The black box mounted between two garage doors is actually a water heater controller. The entire assembly is a conglomeration of hacks which [Simon] added to his garage over the last four years. We’ll give you a quick rundown, but the entire story is told in his blog post.
Back when the house was built [Simon] was approached by the contractor who offered to throw in remote control for the garage door rollers for just 1500 Australian Dollars (about $1350 with today’s rates). That sounded quite steep to him. He managed to add his own remote control for about a third of the price. But there were a few missing features. Notably, a lack of a light that comes on when the doors open. He also didn’t like that the button inside the garage was on the motor, which is mounted quite high.
Years later his water heater controller needed a firmware upgrade from the manufacturer. Check this out: they replaced the entire controller rather than flashing the PIC 18F2321 inside. What a waste! But in this case [Simon] snagged the old unit, which included several mains rated relays. He connected one up to a light socket seen above, and outfitted several illuminated buttons on its original enclosure. Now he has the satisfaction of a light that comes on with when the door opens, and shuts itself off after a preset delay.
Now his daughter wants smartphone control.
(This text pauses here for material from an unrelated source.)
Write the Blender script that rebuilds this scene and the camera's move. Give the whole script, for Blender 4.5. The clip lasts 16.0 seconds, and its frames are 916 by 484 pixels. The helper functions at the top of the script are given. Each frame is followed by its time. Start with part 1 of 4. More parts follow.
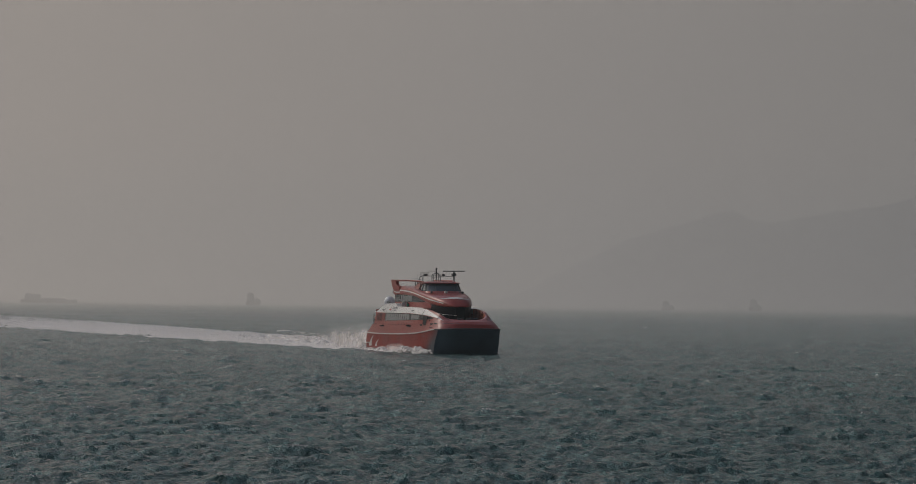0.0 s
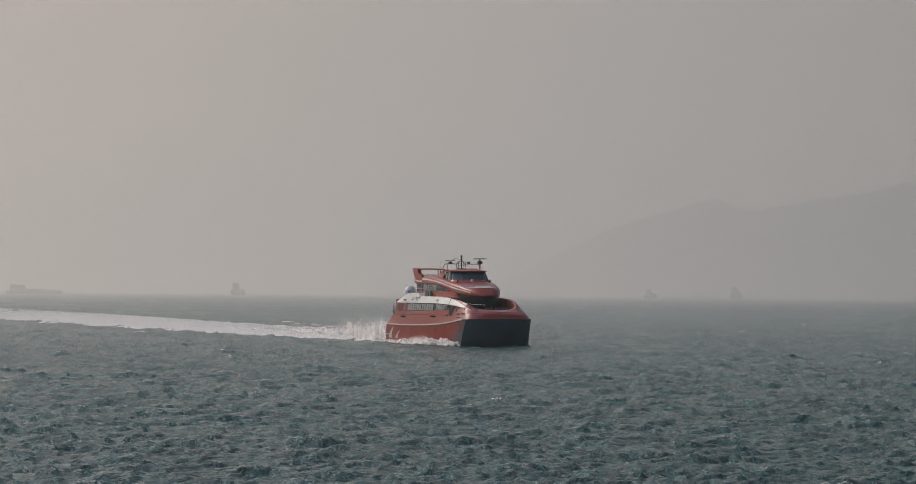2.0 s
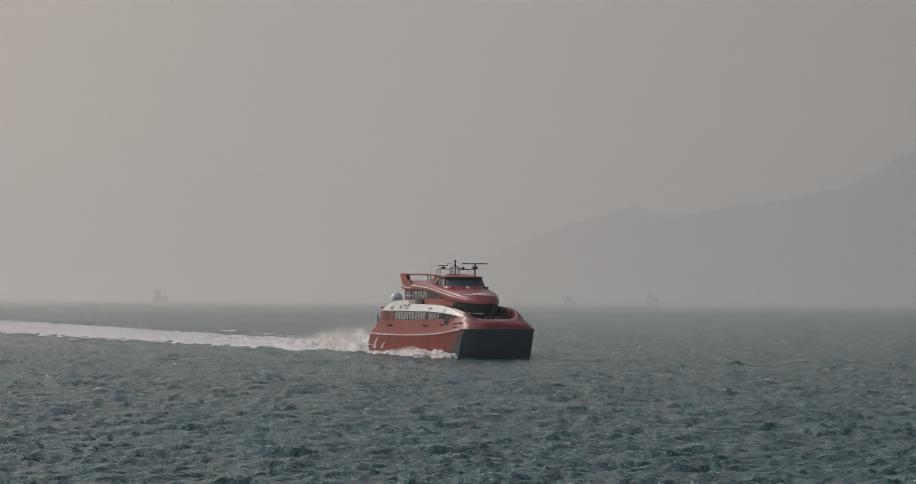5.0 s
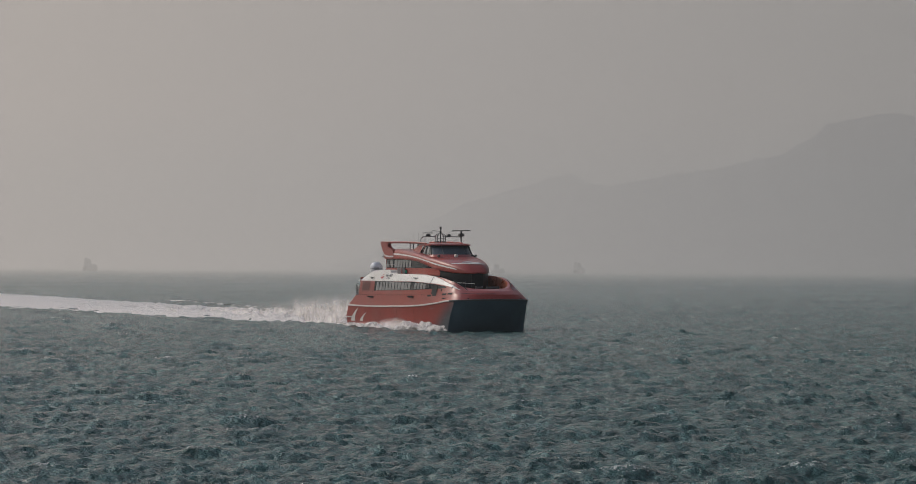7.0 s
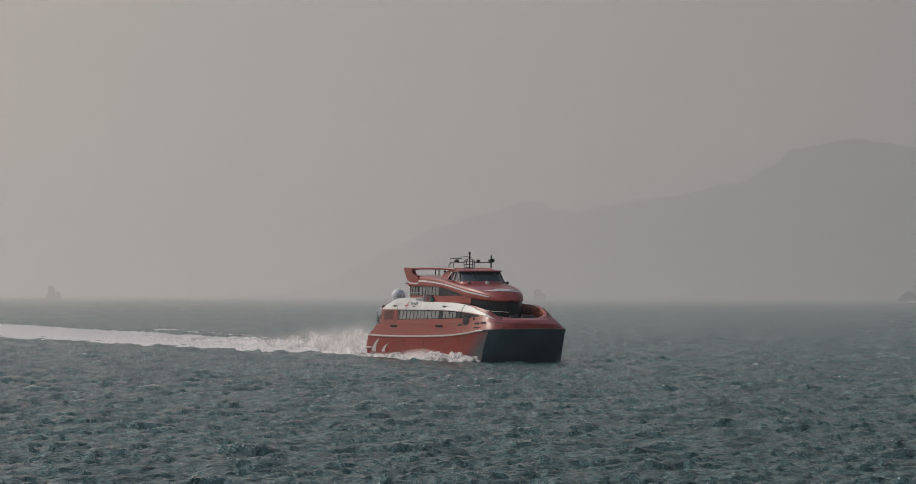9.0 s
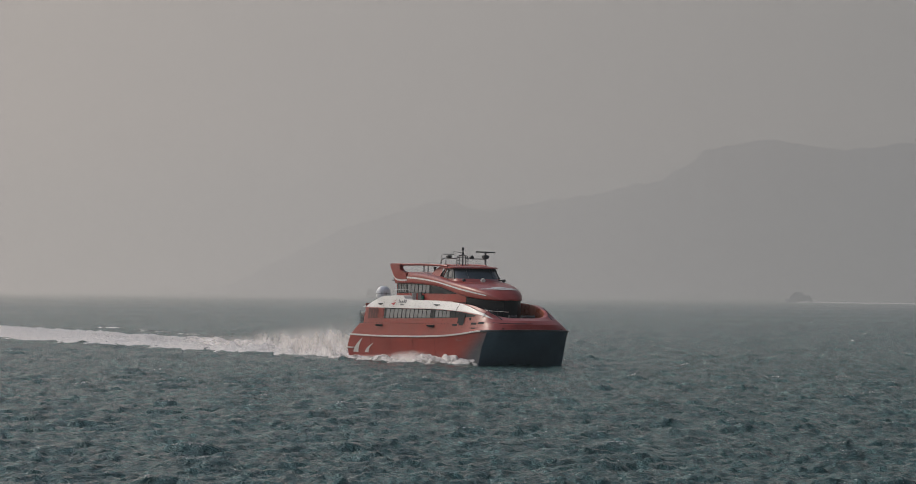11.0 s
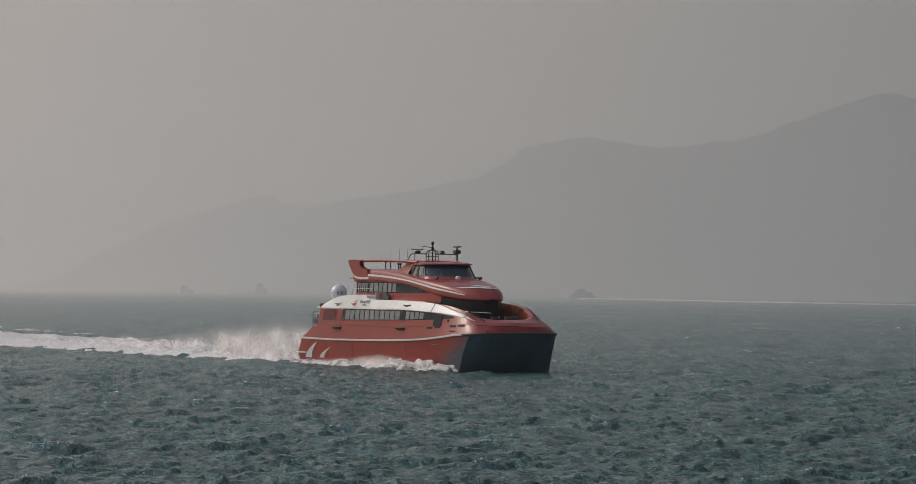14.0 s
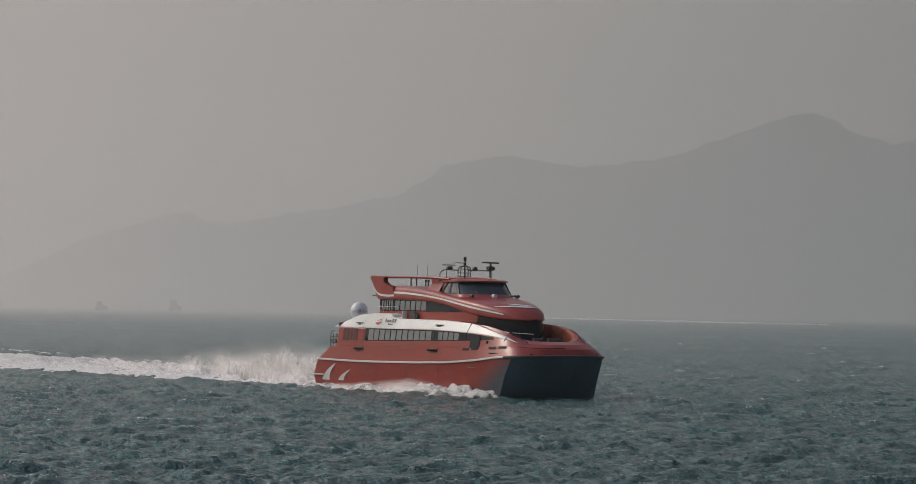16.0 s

But that’s as easy as hacking a Bluetooth headset.
17 thoughts on “Water Heater Controller Automates Garage Doors”
That’s certainly one way of doing a firmware upgrade…..
“We’ll give you a quick rundown, but the entire storie is told in his blog post.”
Erhmm… oops? Fixed!
Holy carp! Auzzie prices are out of control. A garage door opener and remote is $399 US here. the remotes are the cheap part.
Labor maybe? I should move to Australia and install garage doors…
I also thought Simon lost an opportunity to shop around for a better price. I’ve had the entire lead screw garage door opener system with remotes, safety beam and code keypad installed (materials+labor) for $400 a couple of years ago. I am not at all against a good hack but sometimes a factory-made unit can give you quite a few more functions (for example, that safety beam is nice, especially if you have kids) and then can be further hacked itself, for example by adding that Bluetooth control…
Yeah that’s ridiculous! I mean, cool hack, but I bought my garage door opener, with the automated light, with two remotes, with a wall mounted opener (that reads the temp too and can program the door to auto shut after a certain time), a wireless keypad entry for outside the door AND smartphone access for $220. What’s the deal Australia?
I like the “story” style of writeup used, describing the decisions and mistakes encountered along the way. Useful even if you have no interest in garage doors.
I did learn something from it. Never knew that enclosure pass-through was called a “cable gland”. Heh.
I think ‘grommet’ is more typical, at least in the U.S.? But “cable gland” is a bit more intuitive, isn’t it?
Did some looking and found you’re right, “gland” is more typically used outside the US. But that term just seems odd to me. Glands usually secrete something. (Then again, there’s “pipe nipples”, so…)
Cable glands are usually waterproof and provide strain relief. Grommets usually just protect against abrasion from the bulkhead.
ROFL! I *will* be using that.
Good hack, but honesty thought for a moment, this would be a modern version of a method Heron of Alexandria documented to use steam to open Temple doors back in the 1st Century AD Used rope, a bucket of water, a counterweight, and a boiler. To open the door a fire was started in the boiler- modern equivilent would be an electric boiler. The steam produced would then pushthe water out of the bucket and the counterweight would pull the door open. To shut the door, turn the boiler heat souce and the water will be sucked back into the bucket, and pull the door shut.
I honestly clicked on this wondering only why you would need to open your garage doors when your water heater was running. Steam release? Over heating? :p
The hack would be used more for Australians as the price for the remote is ridiculously high.
I agree with Aaron, I personally have never seen a garage control go for that high before! I mean two garage control sets can cost anywhere from 100- 300 depending on the brand. Great hack, but not reasonable for US residents.